On Sun, Dec 15, 2019 at 9:25 PM Daniel Shahaf <d.s@xxxxxxxxxxxxxxxxxx> wrote:
>
> workers/44007 (also in this thread):
>
> > trap 'printf $1; exit; printf $2' USR1
> > fn() {
> >         printf 1
> >         kill -s usr1 $$
> >         printf 2
> > }
> > printf 0
> > fn A B
> > printf 3
>
> Here, Martijn was saying that zsh should print 01A but in fact prints 01A2.

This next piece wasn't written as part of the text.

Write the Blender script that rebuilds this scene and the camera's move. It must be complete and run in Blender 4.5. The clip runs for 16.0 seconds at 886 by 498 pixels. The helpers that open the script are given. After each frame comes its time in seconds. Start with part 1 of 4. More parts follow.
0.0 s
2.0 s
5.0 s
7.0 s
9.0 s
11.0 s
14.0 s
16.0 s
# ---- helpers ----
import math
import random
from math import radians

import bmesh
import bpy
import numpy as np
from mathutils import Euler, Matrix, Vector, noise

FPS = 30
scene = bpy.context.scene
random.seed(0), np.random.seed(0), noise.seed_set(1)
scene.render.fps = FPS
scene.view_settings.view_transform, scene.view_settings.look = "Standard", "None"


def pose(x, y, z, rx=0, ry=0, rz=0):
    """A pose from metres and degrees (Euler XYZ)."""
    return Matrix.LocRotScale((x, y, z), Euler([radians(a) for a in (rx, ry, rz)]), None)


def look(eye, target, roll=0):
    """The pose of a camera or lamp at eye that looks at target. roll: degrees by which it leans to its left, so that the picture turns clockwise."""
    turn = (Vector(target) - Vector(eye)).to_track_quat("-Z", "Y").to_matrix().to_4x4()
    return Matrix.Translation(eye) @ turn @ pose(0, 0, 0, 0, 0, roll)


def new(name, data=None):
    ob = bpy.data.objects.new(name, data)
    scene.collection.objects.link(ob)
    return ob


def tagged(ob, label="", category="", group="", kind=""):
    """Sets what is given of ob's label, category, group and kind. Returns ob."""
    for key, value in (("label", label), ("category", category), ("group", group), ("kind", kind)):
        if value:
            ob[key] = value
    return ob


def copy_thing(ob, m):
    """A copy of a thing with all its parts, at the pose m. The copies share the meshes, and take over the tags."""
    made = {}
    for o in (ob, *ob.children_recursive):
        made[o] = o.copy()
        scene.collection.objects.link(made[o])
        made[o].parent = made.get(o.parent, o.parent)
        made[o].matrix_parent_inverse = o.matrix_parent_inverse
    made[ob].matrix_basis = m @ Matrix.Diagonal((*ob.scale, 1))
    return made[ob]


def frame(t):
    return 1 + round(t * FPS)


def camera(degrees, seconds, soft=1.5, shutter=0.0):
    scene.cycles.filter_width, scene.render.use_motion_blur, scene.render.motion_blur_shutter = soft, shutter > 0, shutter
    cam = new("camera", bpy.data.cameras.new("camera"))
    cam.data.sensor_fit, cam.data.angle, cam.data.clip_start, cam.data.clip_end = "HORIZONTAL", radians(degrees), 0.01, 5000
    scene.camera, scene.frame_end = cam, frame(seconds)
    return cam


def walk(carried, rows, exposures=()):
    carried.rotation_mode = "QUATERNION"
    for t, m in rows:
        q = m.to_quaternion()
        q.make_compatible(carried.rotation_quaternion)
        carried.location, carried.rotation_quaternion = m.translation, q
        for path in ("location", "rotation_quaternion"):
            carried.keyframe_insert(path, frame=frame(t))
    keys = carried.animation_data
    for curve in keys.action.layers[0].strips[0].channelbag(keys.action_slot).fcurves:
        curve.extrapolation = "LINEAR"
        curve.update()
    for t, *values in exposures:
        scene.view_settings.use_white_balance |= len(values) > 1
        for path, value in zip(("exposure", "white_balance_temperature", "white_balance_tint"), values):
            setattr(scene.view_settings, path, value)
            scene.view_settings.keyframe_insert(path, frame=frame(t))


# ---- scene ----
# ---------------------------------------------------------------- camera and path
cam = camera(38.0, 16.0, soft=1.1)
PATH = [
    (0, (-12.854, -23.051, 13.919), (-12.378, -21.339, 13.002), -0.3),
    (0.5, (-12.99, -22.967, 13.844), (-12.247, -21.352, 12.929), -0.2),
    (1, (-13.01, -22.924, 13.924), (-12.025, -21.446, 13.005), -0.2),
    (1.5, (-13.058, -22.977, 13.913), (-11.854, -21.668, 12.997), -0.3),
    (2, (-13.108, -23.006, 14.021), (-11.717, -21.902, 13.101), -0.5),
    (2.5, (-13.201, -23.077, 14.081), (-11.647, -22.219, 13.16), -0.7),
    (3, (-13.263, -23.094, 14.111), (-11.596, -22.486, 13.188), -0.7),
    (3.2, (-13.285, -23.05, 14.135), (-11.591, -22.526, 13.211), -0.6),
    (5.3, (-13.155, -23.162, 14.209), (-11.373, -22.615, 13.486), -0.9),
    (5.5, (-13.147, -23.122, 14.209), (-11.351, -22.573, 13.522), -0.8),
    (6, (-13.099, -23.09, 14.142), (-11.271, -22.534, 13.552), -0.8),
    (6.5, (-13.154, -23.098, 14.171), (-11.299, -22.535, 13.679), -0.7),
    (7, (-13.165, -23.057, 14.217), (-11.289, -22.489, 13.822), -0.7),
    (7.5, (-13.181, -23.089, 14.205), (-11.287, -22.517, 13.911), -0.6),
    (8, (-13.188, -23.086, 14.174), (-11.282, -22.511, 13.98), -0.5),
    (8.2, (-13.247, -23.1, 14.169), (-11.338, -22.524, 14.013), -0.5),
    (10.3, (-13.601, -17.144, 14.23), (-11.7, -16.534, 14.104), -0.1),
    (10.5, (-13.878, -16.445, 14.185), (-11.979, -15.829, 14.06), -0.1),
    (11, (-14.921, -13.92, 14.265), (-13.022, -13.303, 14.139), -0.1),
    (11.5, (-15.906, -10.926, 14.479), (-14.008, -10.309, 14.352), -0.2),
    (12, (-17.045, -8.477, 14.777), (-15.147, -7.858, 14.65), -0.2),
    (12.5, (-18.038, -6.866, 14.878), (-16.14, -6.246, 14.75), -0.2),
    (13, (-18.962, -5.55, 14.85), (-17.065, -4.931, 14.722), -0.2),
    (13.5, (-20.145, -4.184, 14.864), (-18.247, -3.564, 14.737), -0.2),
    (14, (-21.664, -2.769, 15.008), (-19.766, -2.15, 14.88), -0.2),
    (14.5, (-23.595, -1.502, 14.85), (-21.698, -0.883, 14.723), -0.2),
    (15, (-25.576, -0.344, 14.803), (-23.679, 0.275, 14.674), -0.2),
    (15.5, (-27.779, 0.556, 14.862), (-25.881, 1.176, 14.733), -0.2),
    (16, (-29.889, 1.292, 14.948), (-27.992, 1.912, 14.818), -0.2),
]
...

Have a look at the "shell_exiting" global manipulated in builtin.c.
(Some comments still refer to "in_exit" which IIRC was replaced by
"shell_exiting".)

> This suggests the 'exit' inhibits «printf $2» and «printf 3» from running, but
> doesn't inhibit «printf 2» (without a dollar sign) from running.  How would
> you approach something like this?  I'm guessing bin_exit should set a global
> volatile int variable to '1' if it's called from a signal handler, but where
> would that variable be checked?

Note that "from_where" in zexit() already indicates whether we are
coming from a signal, but bin_break (which handles BIN_EXIT) does not
treat "in a signal handler" as "coming from a signal" when calling
zexit().  This is why the function continues running -- zexit() passes
from_where = 2 ("can't actually exit yet"), I suspect in order to
allow running an EXIT trap set by the function itself.

The trouble is that we also have to treat differently the cases of the
trap having been set inside the function, and the trap existing
outside the function when the function is called.  Trivially treating
exit from a handler the same as being killed by signal whose default
behavior is to exit, leads to failures in the test suite.